Statt archetypischer Kraft gibt es dünne Klischees: Ein blinder Mann, der mehr sieht als die Menschen um ihn herum. Ein mysteriöser Fremder, der von der Apokalypse kündet, sollte unser Held nicht eingreifen. Die „gefallene Frau“, deren Herz aus Gold sie dazu bewegt, den Helden zu beschützen und gesund zu pflegen. Und der erst skeptische, dann zielbewusste Held selbst, dessen Gesichtszüge so bleiern wirken, dass er außer einem spöttischen Grinsen keine andere Regung verkörpern zu können scheint. Sie alle sind so schwach gezeichnet und müssen sich meist mit so missratenen Dialogen voller mythischem Raunen herumplagen, dass der Fantasy-Weltentwurf des Films nie wirklich nachfühlbar Form annimmt.
Etwas Aufregung in dieses leblose Szenario bringt nur das perverse Liebespaar Vince (Richard Wagner) und Queeny (Corey Feldman), das die neue große Gefahr verkörpert, gegen die Corbin Nash antreten muss. Wenn der sadistische Vampir Queeny auftritt, der in Frauenkleidern und mit dick aufgetragenem Make-up Jagd auf Prostituierte macht, dann wird der Film zum trashigen Vergnügen.
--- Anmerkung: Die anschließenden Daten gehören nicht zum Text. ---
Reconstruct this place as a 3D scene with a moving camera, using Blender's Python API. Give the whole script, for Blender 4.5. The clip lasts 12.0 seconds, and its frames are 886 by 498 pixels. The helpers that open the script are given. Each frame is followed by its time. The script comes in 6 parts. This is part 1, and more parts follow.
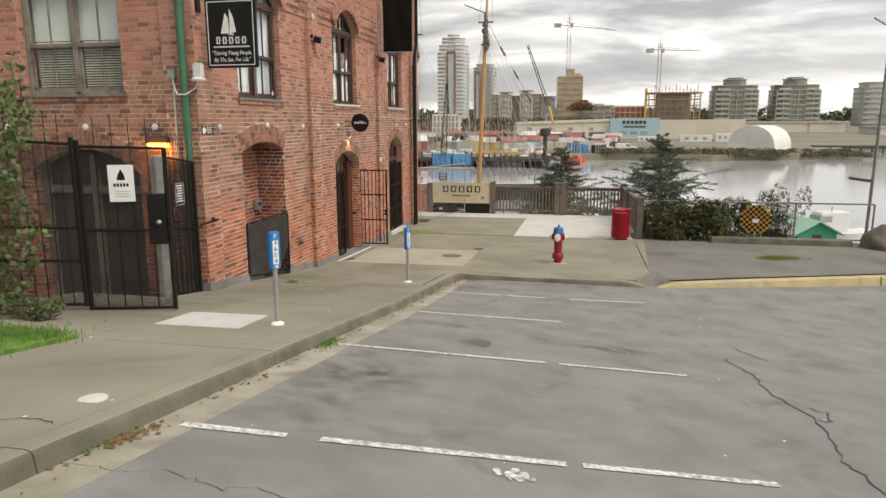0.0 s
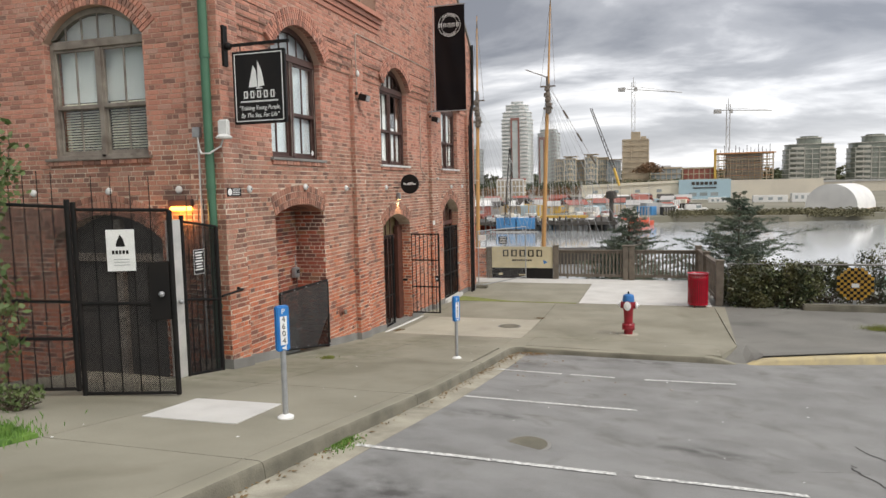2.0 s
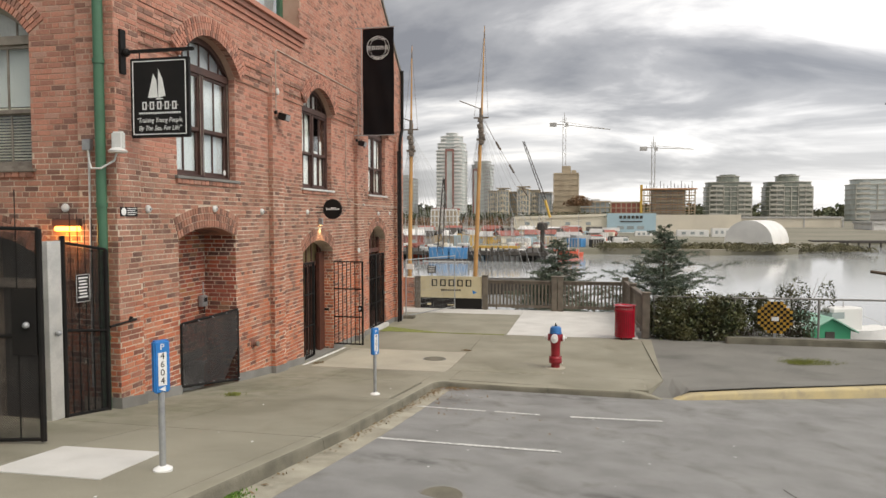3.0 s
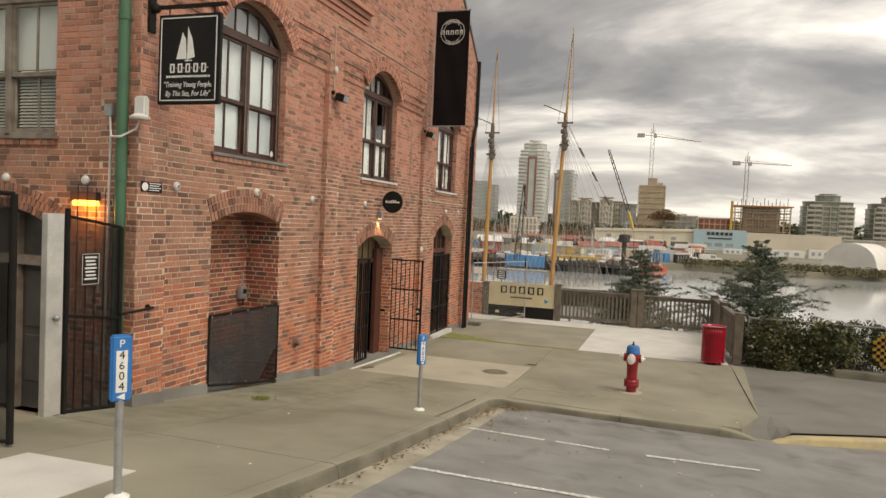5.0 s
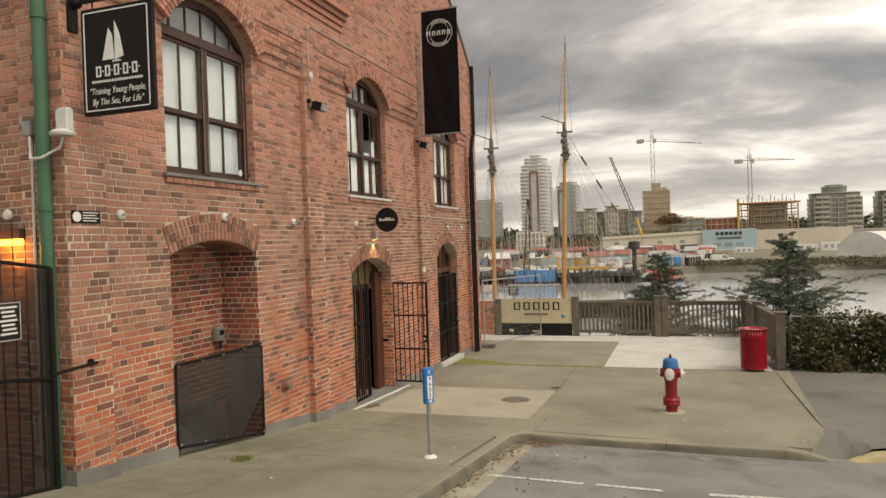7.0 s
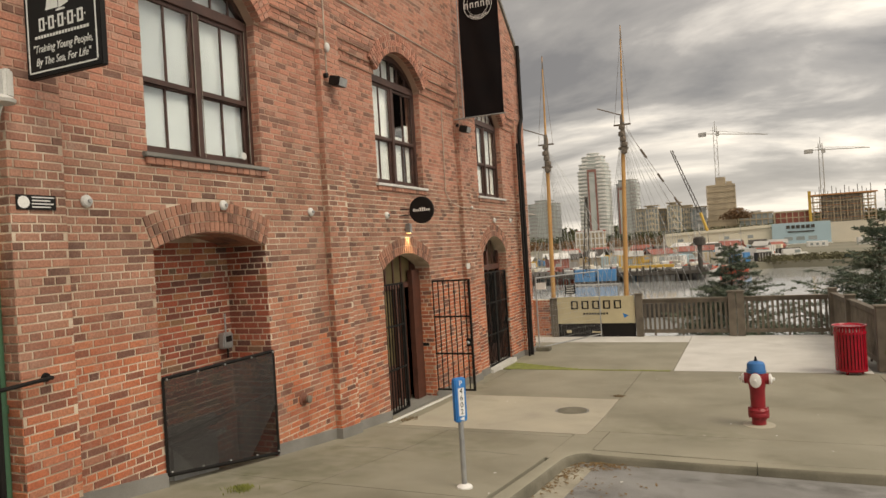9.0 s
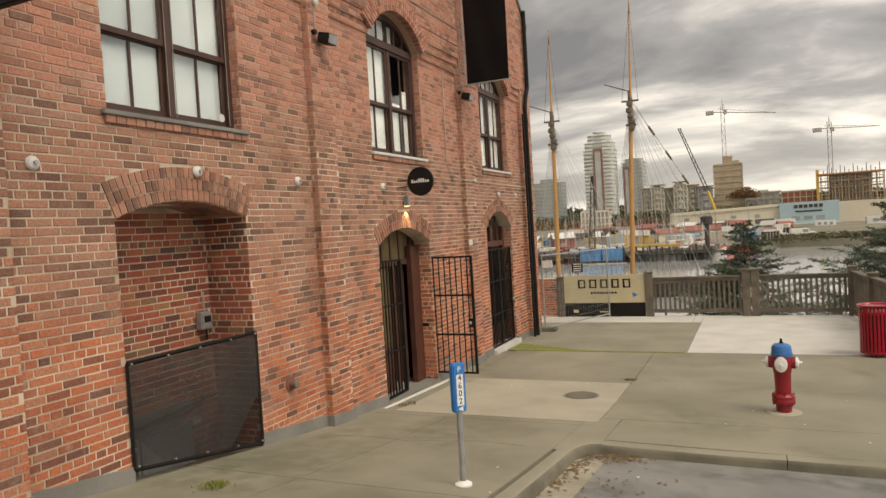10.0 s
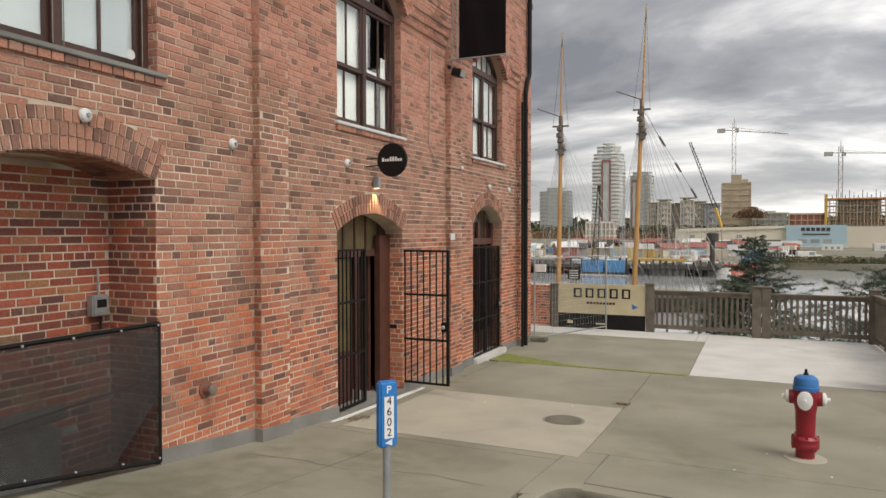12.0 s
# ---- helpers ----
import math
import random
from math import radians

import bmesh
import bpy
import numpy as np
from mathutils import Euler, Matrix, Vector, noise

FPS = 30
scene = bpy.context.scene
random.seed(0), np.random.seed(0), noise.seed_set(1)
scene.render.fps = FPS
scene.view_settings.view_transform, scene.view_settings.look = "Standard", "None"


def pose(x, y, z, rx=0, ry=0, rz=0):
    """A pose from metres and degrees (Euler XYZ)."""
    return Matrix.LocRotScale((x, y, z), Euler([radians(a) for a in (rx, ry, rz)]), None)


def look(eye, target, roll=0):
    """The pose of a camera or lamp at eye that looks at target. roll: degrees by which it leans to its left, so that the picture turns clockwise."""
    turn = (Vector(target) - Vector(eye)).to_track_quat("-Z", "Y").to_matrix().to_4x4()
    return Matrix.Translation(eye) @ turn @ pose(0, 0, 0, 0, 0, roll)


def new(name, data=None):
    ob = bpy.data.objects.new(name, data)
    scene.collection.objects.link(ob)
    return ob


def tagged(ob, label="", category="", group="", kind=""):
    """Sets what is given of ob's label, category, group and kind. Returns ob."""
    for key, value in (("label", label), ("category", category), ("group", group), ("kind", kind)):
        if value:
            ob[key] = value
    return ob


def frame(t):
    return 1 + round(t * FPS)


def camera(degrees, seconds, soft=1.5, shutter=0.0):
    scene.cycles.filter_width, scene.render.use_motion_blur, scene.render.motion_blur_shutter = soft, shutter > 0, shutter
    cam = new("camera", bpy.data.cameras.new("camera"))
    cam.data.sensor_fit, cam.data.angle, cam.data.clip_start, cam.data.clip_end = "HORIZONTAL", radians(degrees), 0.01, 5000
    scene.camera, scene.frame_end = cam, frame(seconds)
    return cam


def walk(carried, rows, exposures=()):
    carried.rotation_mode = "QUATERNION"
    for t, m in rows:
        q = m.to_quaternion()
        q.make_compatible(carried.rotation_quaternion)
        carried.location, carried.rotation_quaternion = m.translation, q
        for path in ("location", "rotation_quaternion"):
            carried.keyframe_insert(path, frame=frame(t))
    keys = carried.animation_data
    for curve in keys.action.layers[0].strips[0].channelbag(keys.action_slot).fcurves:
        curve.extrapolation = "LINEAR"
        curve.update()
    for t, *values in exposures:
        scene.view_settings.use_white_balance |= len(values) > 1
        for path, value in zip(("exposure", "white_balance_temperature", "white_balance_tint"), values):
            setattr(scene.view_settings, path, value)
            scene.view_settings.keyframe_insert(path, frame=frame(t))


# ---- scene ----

Angeblich soll sich der einstige Teenie-Star Feldman („Die Goonies“), der heute sonst nur noch mit diversen Eskapaden durch die Klatschblätter geistert, mit soviel Gusto in seine Rolle geschmissen haben, dass er auch abseits der Kamera mit „Queeny“ angesprochen werden wollte und bis zum Drehschluss nie aus der Rolle glitt.
Der Einsatz ist aller Ehren wert, aber Feldmans selbstverliebter Bösewicht irritiert mehr als dass er ängstigt. Immerhin hat er aber die unterhaltsamste Szene des Films: gleich bei seinem ersten Auftritt bringt er eine Prostituierte dazu, sich auf der Motorhaube seines Autos von ihm nehmen zu lassen. Beim Höhepunkt verteilt er mit seinem Vampirbiss ihr Blut über das Auto, in dem sein Liebhaber sitzt und sich an dem Schauspiel ergötzt. Solche skrupellose Unverfrorenheit gibt es danach kaum noch, die knappen Ressourcen erlauben auch keine großen Schauwerte und mit Feldmans Stilwillen um jeden Preis können die Jagger-Brüder sowieso nicht mithalten.
Fazit: „Corbin Nash“ ist ein düsterer, mit Neonlicht durchzogener Vampir-Horror-Actioner, der stark unter seinem mageren Budget sowie den erklärwütigen und dennoch meist unsinnigen Endlosdialogen leidet.